The human connection to nature is looking pretty frayed these days, to say the least. Whether the claim that the current generation of kids can identify 1000 corporate logos and only 10 plant species is accurate or not, it’s pretty clear that the vast majority of us would fail Environmental Science 101. You can go on for days about why this is the case – from the creep of advertising into our private lives, to the dominance of market logic in everyday thinking, to our love affair with digital screens over time spent walking around the real world.

But that’s another post.

What’s interesting is the increasing potential for some of that same distracting technology to actually help us increase our ecological literacy. The iPhone, the handheld universe that would have looked like magic 10 years ago, can run a bunch of new applications that can connect users with real time information related to their local, physical world. One application, called Locavore,  feeds readers a list of what foods are in season in their region, and which nearby markets are currently carrying them. A knowledge set that in generations past had been culturally embedded and practically necessary now might be carried forward digitally – and accessible externally, online, much like entries in an encyclopedia.

Another application, AlertMe, is a kind of pocket-size smart grid for your house, letting you review, adjust and customize home energy use on the move. Unplug the microwave when you’re away, ramp up ambient temperature when you wake up and come home from work, and monitor your personal energy use data anywhere, anytime. We’ve never had so much raw data and micro-control over individual energy impact before. It’s pretty unreal, and might give us as much facility and understanding regarding energy flows as we already have about Google searches and global current events.

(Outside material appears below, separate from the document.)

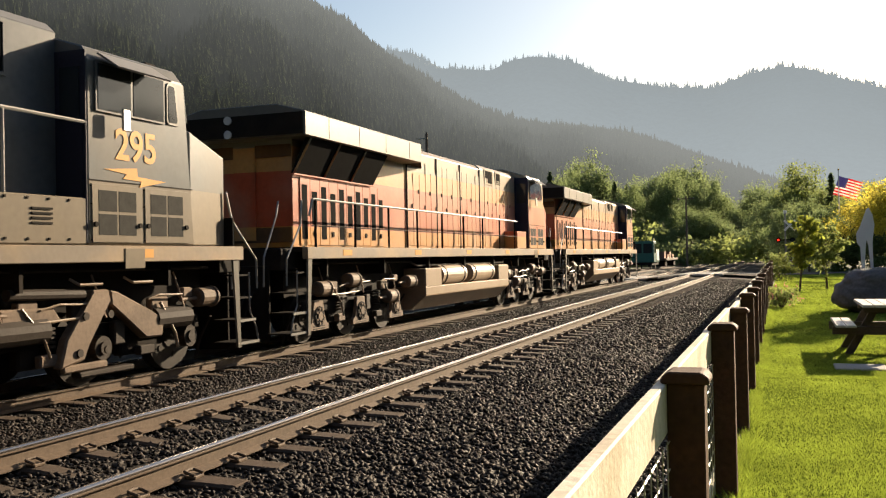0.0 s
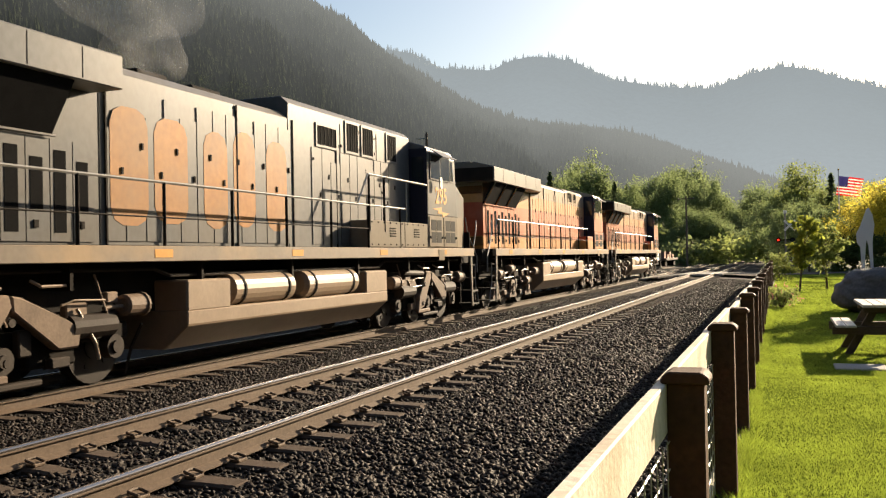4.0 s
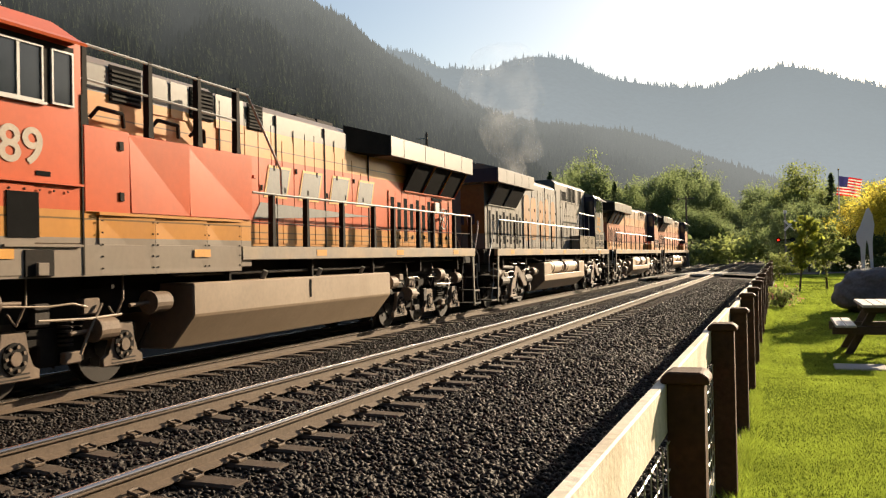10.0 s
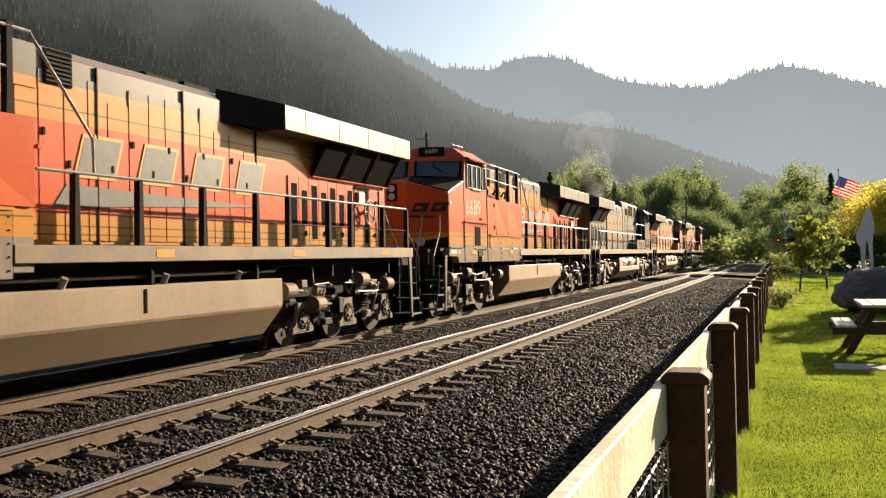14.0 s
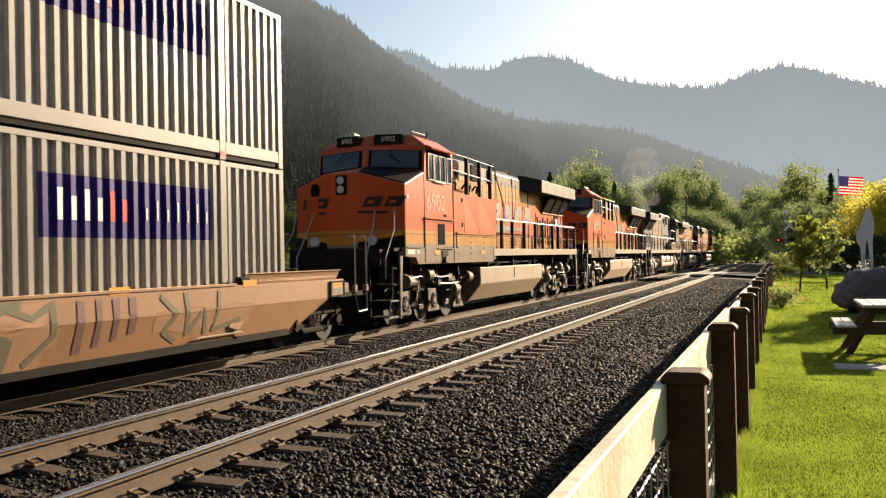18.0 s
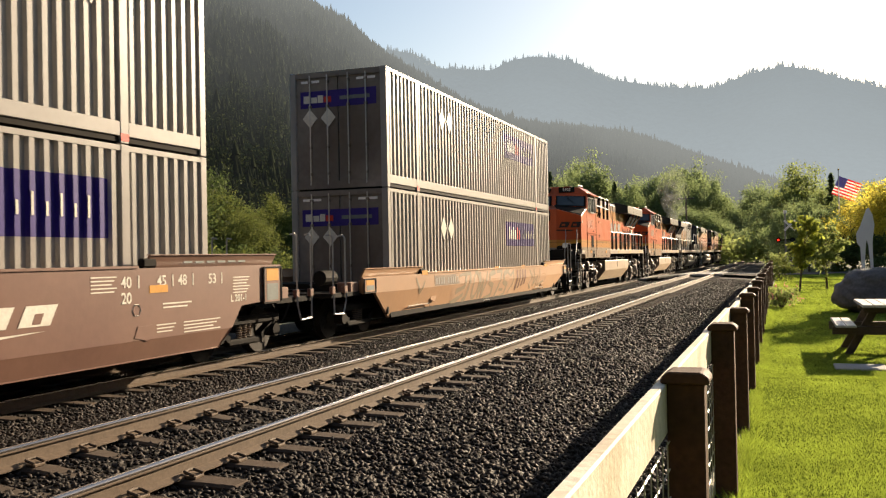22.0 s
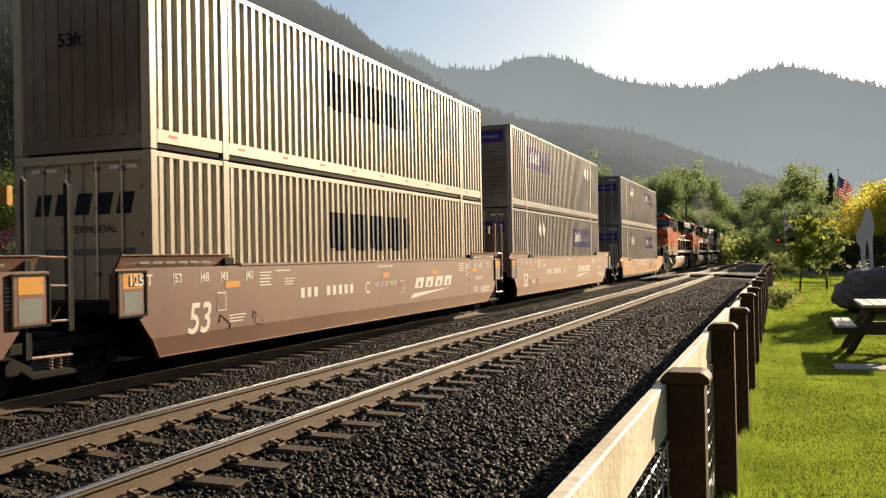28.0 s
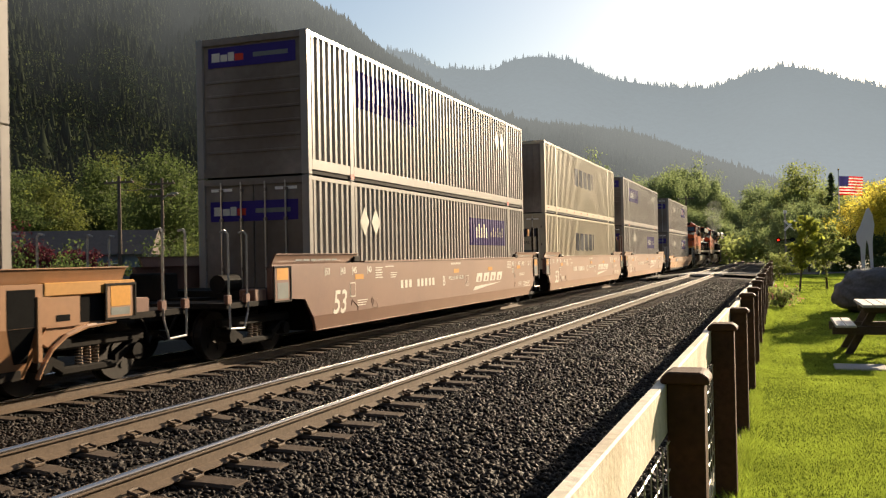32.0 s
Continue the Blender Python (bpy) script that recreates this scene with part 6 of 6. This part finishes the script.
# rough verge and a gravel yard track beyond the train
yard = thing("track_3", pose(-15.2, 0, -0.42), "disused siding of rusty rails beyond the train", "railway track", kind="structure")
for s in (-1, 1):
    bm = bmesh.new()
    prism(bm, [(px + s * 0.753, pz) for px, pz in RAIL_OUTLINE], 40, 300, "y")
    part("rail", bm, "rail_side", yard)


def maintenance_machine(x, y):
    t = thing("rail_machine", pose(x, y, -0.42), "green and white track maintenance machine parked on the siding", "rail vehicle")
    part("cab", boxes((-1.3, 1.3, -2.6, -0.4, 0.8, 3.3), bevel=0.08), "green_paint", t)
    part("body", boxes((-1.25, 1.25, -0.3, 2.8, 0.8, 2.3), bevel=0.06), "green_paint", t)
    part("frame", boxes((-1.1, 1.1, -2.9, 3.1, 0.5, 0.82)), "black", t)
    for a, b in ((-1.1, -0.1), (0.1, 1.1)):
        part("window", boxes((a, b, -2.63, -2.59, 1.9, 3.0)), "glass", t)
    part("side_window", boxes((1.29, 1.32, -2.2, -0.8, 1.9, 3.0)), "glass", t)
    part("hood_panel", boxes((1.25, 1.28, 0.0, 2.5, 1.0, 2.1)), "white", t)
    for s in (-1.9, 2.0):
        bm = bmesh.new()
        for k in (-0.8, 0.8):
            rod(bm, (k - 0.06, s, 0.4), (k + 0.06, s, 0.4), 0.4, 18)
        part("wheels", bm, "wheel", t)


maintenance_machine(-15.2, 112)
fc = thing("flat_car", pose(-15.2, 128, -0.42), "rusty low flat car with scrap parked on the siding", "rail vehicle")
part("deck", boxes((-1.4, 1.4, -7, 7, 0.9, 1.2), bevel=0.03), "rail_side", fc)
for y in (-5, -1.5, 1, 4.5):
    part("load", boxes((-1.2, 1.0, y - 1.0, y + 0.9, 1.2, 1.9 + 0.2 * math.sin(y))), "well_brown", fc)
for y in (-5, 5):
    part("truck", boxes((-1.1, 1.1, y - 1, y + 1, 0.15, 0.9), bevel=0.05), "black", fc)

# ---- level crossing ----
road = grid_sheet("road", [-60, -30, -12, -9, -6.5, -3, 0, 8, 60], [64, 67.5, 71], lambda x, y: -0.10 if x > -3 else (-0.04 if x > -6.6 else (-0.04 - 0.24 * min(1, (-6.6 - x) / 2.0))), "asphalt", "grey road crossing the tracks", "road")
for cx, top in ((NEAR_X, 0.0), (TRAIN_X, FAR_RAIL)):
    for a, b in ((-1.35, -0.85), (-0.62, 0.62), (0.85, 1.35)):
        for k in range(3):
            part("crossing_panel", boxes((cx + a, cx + b, 64.0 + 2.35 * k, 66.3 + 2.35 * k, top - 0.14, top - 0.005), bevel=0.01), "concrete", road)
sg = thing("crossing_signal", pose(0.35, 82, -0.45), "slim railway crossing signal mast with a red lamp", "signal")
bm = bmesh.new()
rod(bm, (0, 0, 0), (0, 0, 5.0), 0.07, 10)
part("mast", bm, "rail_white", sg)
for s in (-1, 1):
    bm = bmesh.new()
    prism(bm, [(-0.6, -0.09), (0.6, -0.09), (0.6, 0.09), (-0.6, 0.09)], -0.03, -0.01, "y")
    bmesh.ops.rotate(bm, verts=bm.verts, cent=(0, 0, 0), matrix=Matrix.Rotation(radians(45 * s), 3, "Y"))
    bmesh.ops.translate(bm, verts=bm.verts, vec=(0.35, -0.08 - 0.02 * s, 4.0))
    part("crossbuck", bm, "white", sg)
part("lamp_arm", boxes((-0.6, 0.6, -0.05, 0.05, 2.75, 2.85)), "black", sg)
for k, mt in ((-0.55, "signal_red"), (0.55, "glass")):
    bm = bmesh.new()
    rod(bm, (k, -0.10, 2.8), (k, 0.0, 2.8), 0.20, 16)
    hd = part("lamp_hood", bm, "black", sg)
    bm = bmesh.new()
    rod(bm, (k, -0.14, 2.8), (k, -0.10, 2.8), 0.10, 14)
    part("lamp", bm, mt, sg, "red crossing lamp")
bm = bmesh.new()
rod(bm, (0, 0, 5.0), (0, 0, 5.25), 0.13, 10)
part("lamp_top", bm, "white", sg)
part("base_box", boxes((-0.25, 0.25, -0.2, 0.2, 0, 0.5), bevel=0.03), "concrete", sg)
cbx = thing("relay_cabinet", pose(0.9, 83, -0.45), "small pale metal relay cabinet by the crossing", "cabinet")
part("body", boxes((-0.5, 0.5, -0.35, 0.35, 0.1, 1.0), bevel=0.02), "wing_grey", cbx)
part("roof", boxes((-0.55, 0.55, -0.4, 0.4, 1.0, 1.07)), "wing_grey", cbx)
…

IBM, to its credit, is all over these ideas. If you read magazines or spend much time online, you’ve probably bumped into ads for their “Smarter Planet” campaign, which looks to be an umbrella name for the inroads they’re making into software that connects managers and urban planning-types to data about energy, infrastructure, water, public health and more. It’s a great idea. As resource constraints close in on us, operating without any intelligence about our interfaces with the environment isn’t going to fly.

I think all of this speaks to the power of technology to change the game, so to speak, about what is deemed possible to know about the world. And an ironic twist too – because, as some environmentalists have bemoaned for decades, technology is frequently the arbiter of environmental damage – the arms that do the dirty work unwittingly baked into our cultural and economic systems.

These newer uses of technology, as a means for connecting us to our physical relationship with the world, throw that whole talking point into question, I think. Technology seems like an extension of ourselves, reflecting the soundness of our own agendas but also influencing the new alleys our creativity travels down. In the new issue of Orion magazine, a fascinating interview with renaissance man and Wired founder Kevin Kelly, asks the question, “Is technology spiritual?” Kelly seems to think so.

Without trying to answer any of those thick questions, I think it’s safe to say that technology will play a starring role in the move toward sustainability – but maybe not for the reasons usually cited. The traditional environmentalist’s anti-tech stance isn’t imaginative enough, I don’t think. But the reminder that it’s ultimately the real, physical world that ought to be the ends of technology is still totally relevant. I’m betting the Butterfly Generation, then, will be shaped just as much by technology as it will by a renewed engagement with the natural world.

What do you think? Is technology a valid, if ironic, way of reconnecting with nature?